On the last day of class I taught, my students sang a song of appreciation for my teaching and presented me with a plaque quoting Philippians 4:6 in both Korean and English: “Do not be anxious about anything, but in every situation, by prayer and petition, with thanksgiving, present your requests to God.”

I recalled that the words “travel” and “travail” probably come from the same root. My journey to Korea this time had some travail about it – a long and difficult flight plus anxiety about Middle East Respiratory Syndrome. But in the end, I was blessed by my travels and by my students, whose gift continues to remind me: “Do not be anxious about anything….”

LEARNING ON THE LAND

Freedom School scholars spend a day at Seminary Hill Farm

Apiarist Dave Noble talks bees with the scholars

Seminary Hill Farm enjoyed an infusion of youthful energy July 17, when about 50 scholars entering first through 12th grades visited. The students are attending the Children’s Defense Fund University District Freedom School, an eight-week, full-day literacy enrichment program hosted by Summit on 16th United Methodist Church.

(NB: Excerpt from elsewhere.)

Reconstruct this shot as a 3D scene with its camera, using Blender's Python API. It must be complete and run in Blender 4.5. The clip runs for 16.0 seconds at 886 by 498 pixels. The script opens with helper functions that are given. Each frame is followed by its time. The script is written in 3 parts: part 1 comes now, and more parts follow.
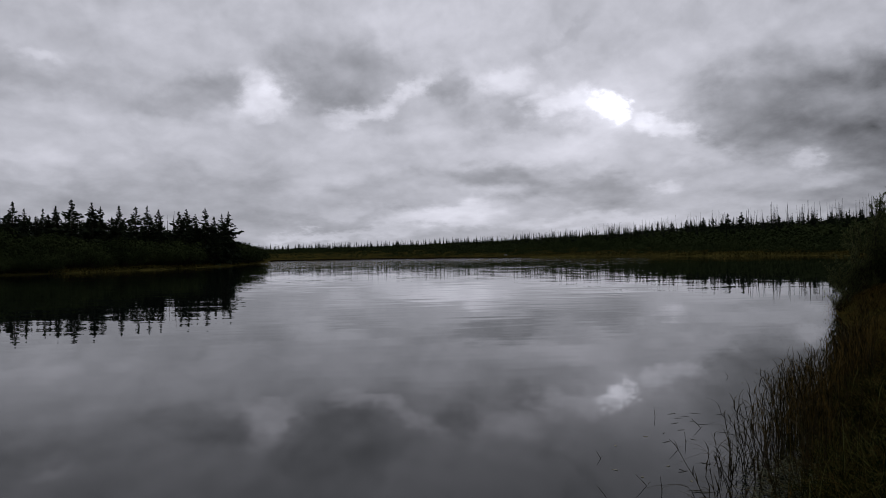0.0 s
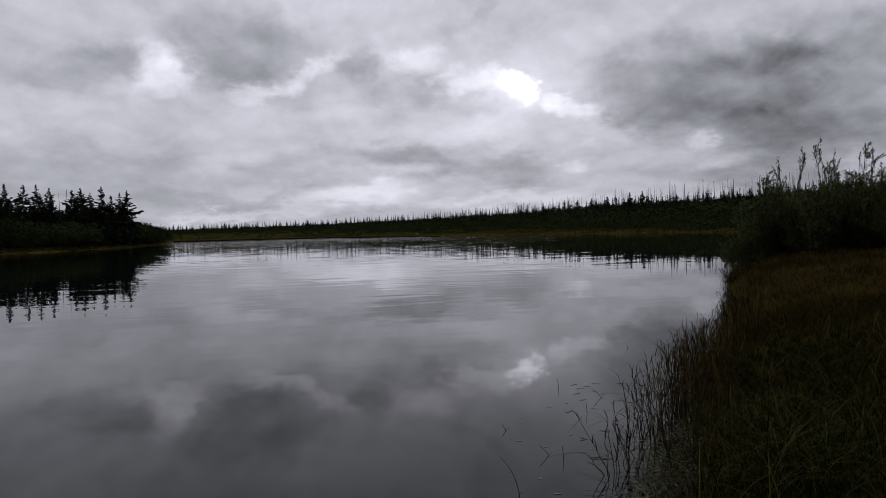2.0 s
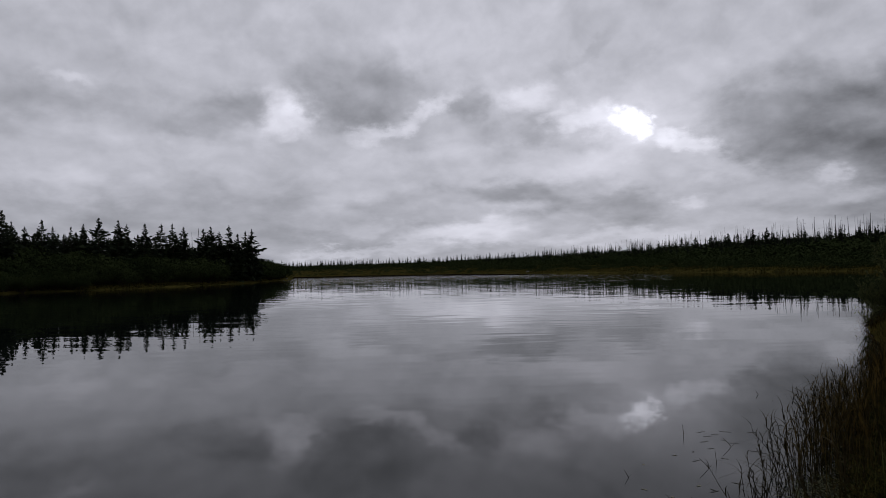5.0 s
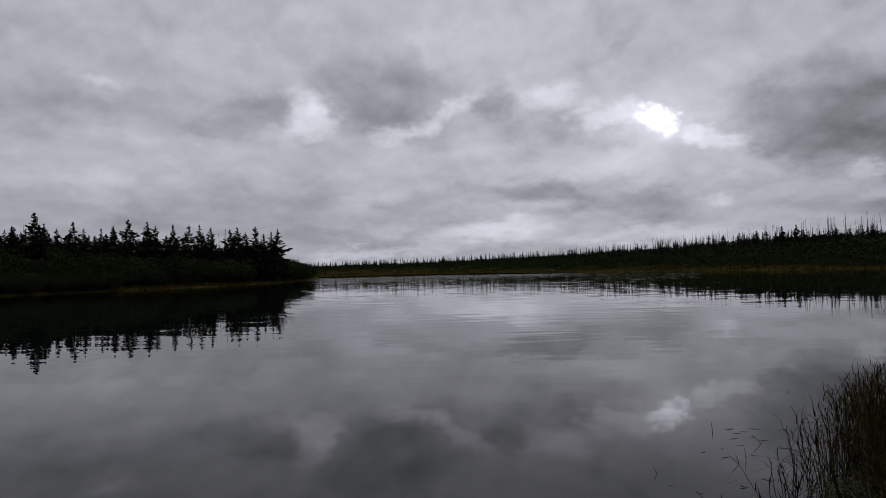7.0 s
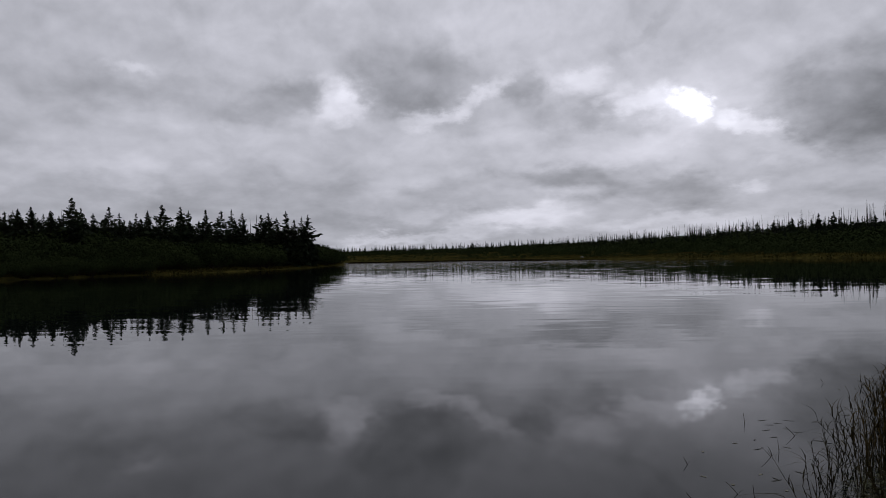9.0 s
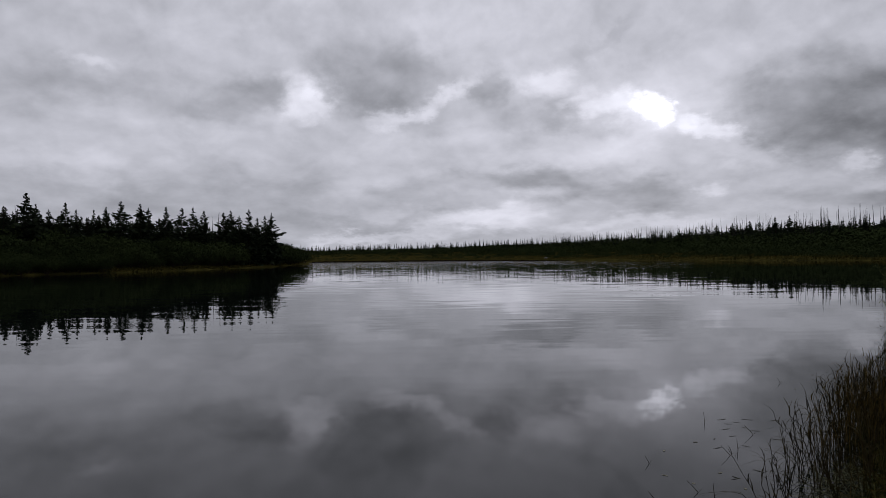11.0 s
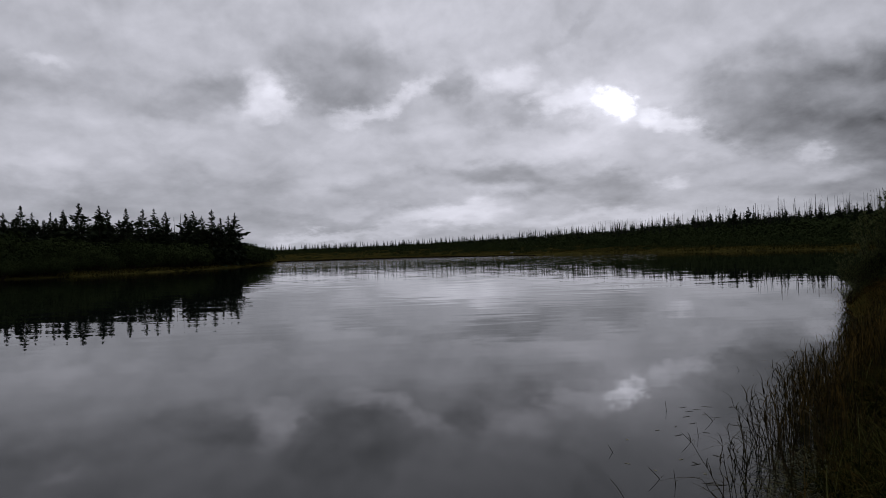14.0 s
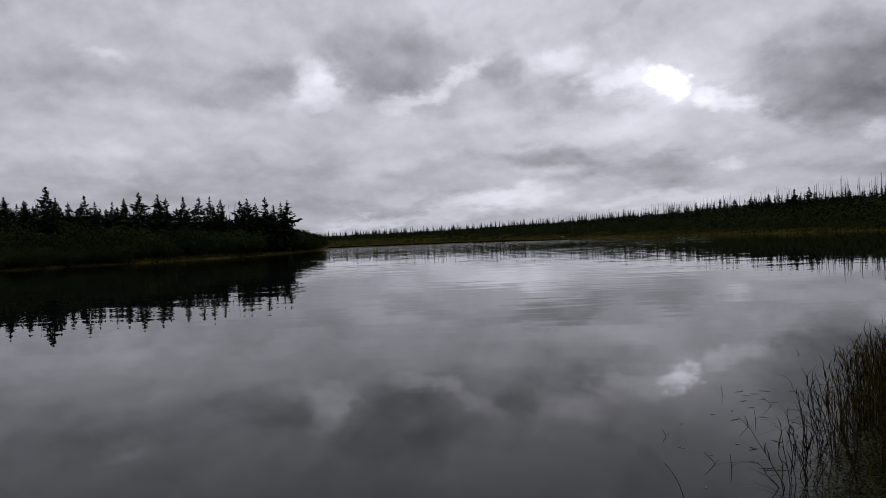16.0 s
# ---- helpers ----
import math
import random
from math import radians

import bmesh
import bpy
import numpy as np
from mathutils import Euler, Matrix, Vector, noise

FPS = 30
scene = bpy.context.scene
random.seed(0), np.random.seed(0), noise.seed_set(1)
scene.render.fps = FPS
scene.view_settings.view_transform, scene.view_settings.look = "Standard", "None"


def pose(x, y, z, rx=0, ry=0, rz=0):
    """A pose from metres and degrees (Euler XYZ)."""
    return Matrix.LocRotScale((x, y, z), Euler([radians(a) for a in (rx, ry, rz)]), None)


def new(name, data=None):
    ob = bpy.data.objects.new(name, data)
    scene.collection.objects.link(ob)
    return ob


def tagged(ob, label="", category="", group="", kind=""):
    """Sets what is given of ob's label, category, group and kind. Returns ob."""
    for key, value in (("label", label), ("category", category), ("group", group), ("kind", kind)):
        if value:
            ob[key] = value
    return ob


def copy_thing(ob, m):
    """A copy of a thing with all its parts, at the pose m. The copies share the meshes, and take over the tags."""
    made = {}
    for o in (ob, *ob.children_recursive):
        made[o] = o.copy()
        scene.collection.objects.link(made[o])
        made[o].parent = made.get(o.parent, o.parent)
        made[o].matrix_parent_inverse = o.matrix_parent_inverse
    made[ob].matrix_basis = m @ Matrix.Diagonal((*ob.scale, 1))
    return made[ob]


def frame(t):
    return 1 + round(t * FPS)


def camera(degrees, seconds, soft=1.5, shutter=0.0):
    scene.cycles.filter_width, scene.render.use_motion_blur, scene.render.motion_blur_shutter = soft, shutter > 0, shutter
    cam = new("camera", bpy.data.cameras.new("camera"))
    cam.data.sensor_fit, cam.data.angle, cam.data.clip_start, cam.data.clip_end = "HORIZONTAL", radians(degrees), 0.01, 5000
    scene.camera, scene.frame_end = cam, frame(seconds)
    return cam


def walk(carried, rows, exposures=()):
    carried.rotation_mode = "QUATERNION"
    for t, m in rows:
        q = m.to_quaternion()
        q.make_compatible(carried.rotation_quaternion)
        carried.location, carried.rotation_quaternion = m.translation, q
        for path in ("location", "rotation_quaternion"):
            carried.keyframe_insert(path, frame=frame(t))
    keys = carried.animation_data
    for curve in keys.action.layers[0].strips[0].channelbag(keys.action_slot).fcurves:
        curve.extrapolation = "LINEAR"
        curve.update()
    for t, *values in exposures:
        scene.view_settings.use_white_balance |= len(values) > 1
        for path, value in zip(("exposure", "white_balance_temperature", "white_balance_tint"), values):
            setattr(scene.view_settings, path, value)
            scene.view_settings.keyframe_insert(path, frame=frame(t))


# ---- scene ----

The scholars’ day on campus included a sting-free visit to our beehives, and a session creating their own arrangements of farm-grown flowers. Despite afternoon thunderstorms that interfered with their plans to pick and wash vegetables, it was a busy day.

“Part of our job as farmers is to be educators,” said Farm Supervisor Noel Deehr. “We enjoy sharing with others what we’re passionate about, which is food, and passing that on to future leaders.”

“We’re also a place for people to try new things,” she said. “We handed purple carrots to all the kids, and they said, ‘What are these?’ Then they all ate them, and they were excited about it. The farm is a learning place.”